Every trader wants to know where the price will go. However, in order to get the most realistic answer to this question, it is necessary not only to observe the chart on the trading platform but also to constantly monitor what is happening in the world. In this, fundamental analysis helps traders.
A key referendum, the president’s commentary or a negative statistics publication can have a dramatic effect on the national currency rate.
You may have heard phrases like: “The pound fell on the news ... The euro against the dollar jumped up due to the news ...”. Such statements are used by the experts in their daily fundamental market analysis and reviews..
If a well-known company has poorly reported for the quarter and has received less profit than expected, this will upset investors: its shares will no longer be so attractive, will begin to be sold, and the price for them will fall down.

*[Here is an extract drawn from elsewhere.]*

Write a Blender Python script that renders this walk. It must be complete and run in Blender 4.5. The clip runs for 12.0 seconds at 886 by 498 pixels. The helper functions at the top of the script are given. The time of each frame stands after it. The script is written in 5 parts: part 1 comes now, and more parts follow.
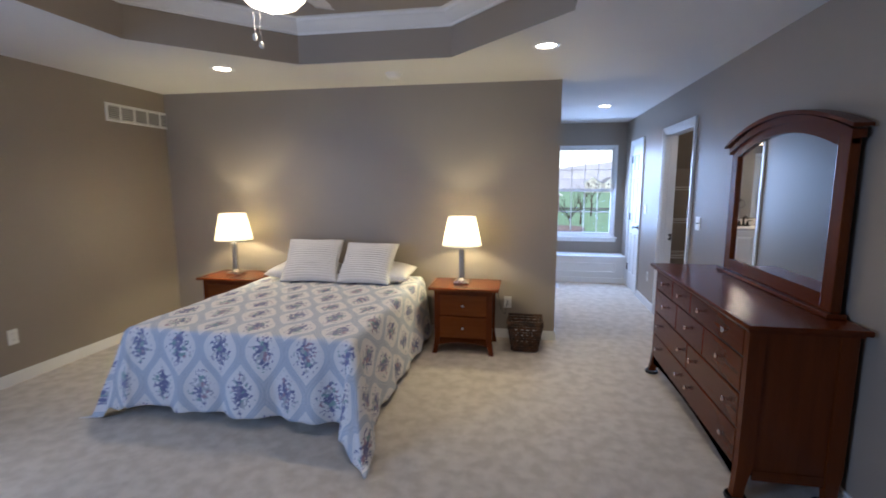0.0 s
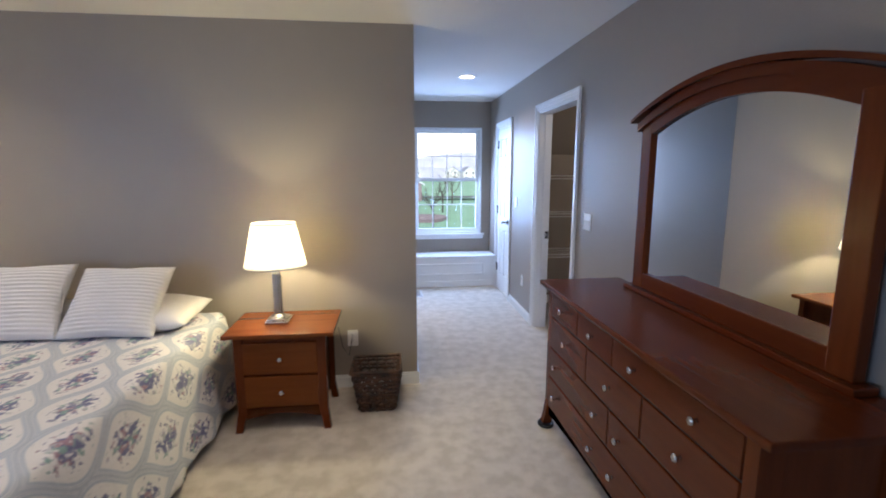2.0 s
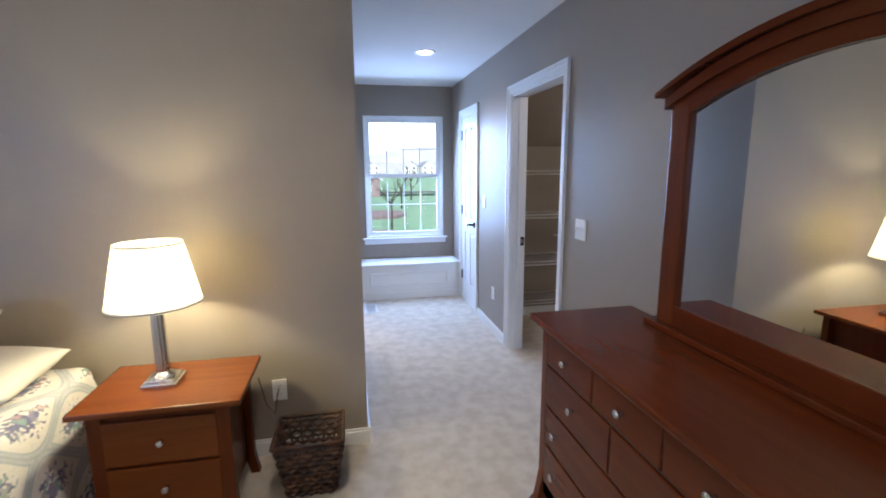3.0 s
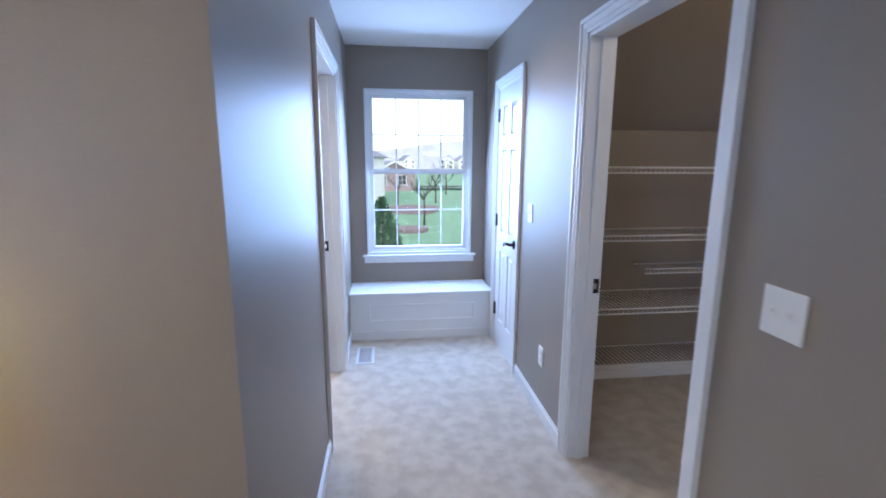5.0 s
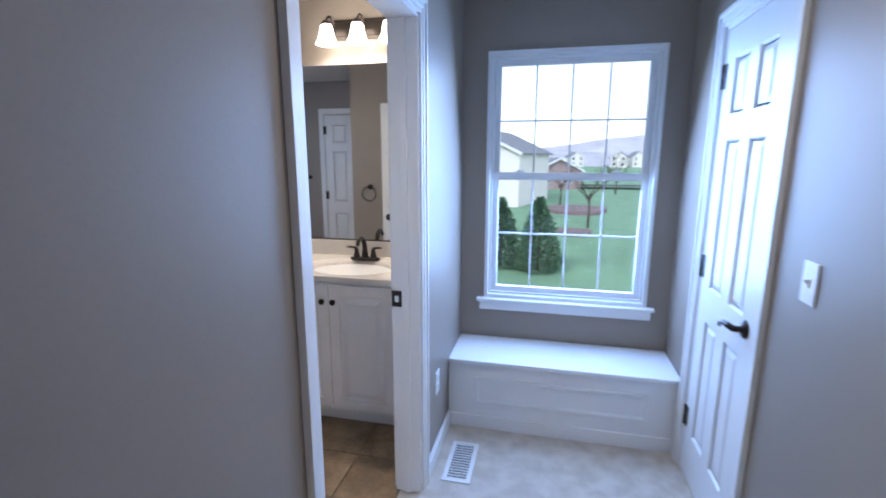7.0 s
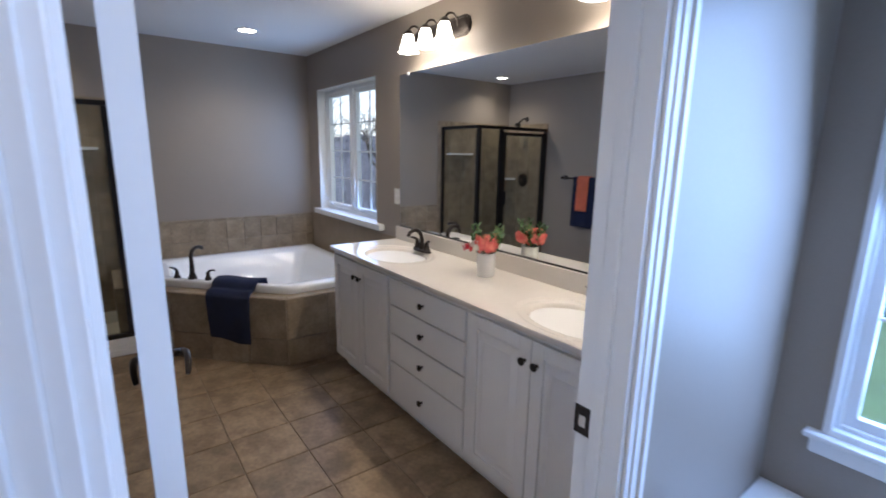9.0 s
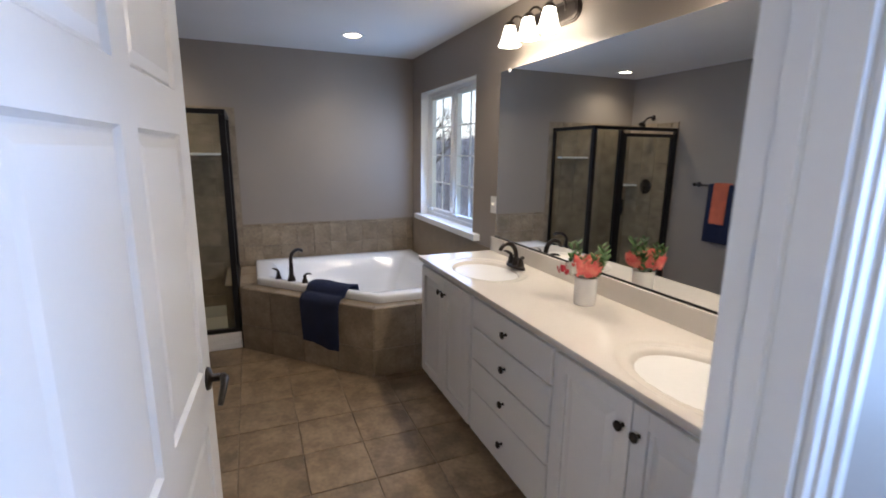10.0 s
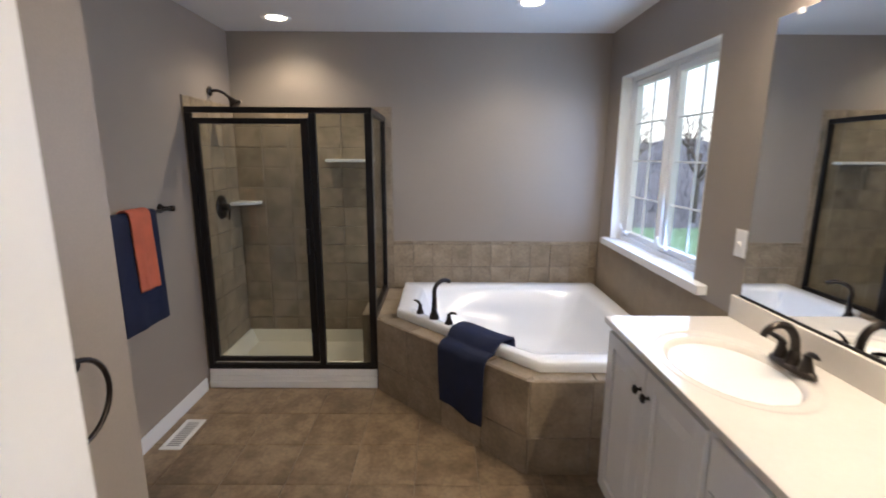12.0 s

A long rainy season in America can ruin the cotton crop: the volume of the available consignment will be less than planned and prices will soar.
All of these are important factors that are inextricably linked to trading and are called fundamental analysis.
When we speak about natural disasters, we mean extreme weather occasions, such as floods, earthquakes, hurricanes and tsunamis. Mass casualties, damage to infrastructure and a general sense of fear can have a detrimental effect on a country's economy, especially since the government will have to allocate a considerable recovery budget.
As a result, the national currency inevitably weakens. So, e.g., the Japanese yen slipped by 0.4% against the US dollar after the catastrophic earthquake and tsunami of 2011, which led to the death of 15000 people, thousands of wounded and missing.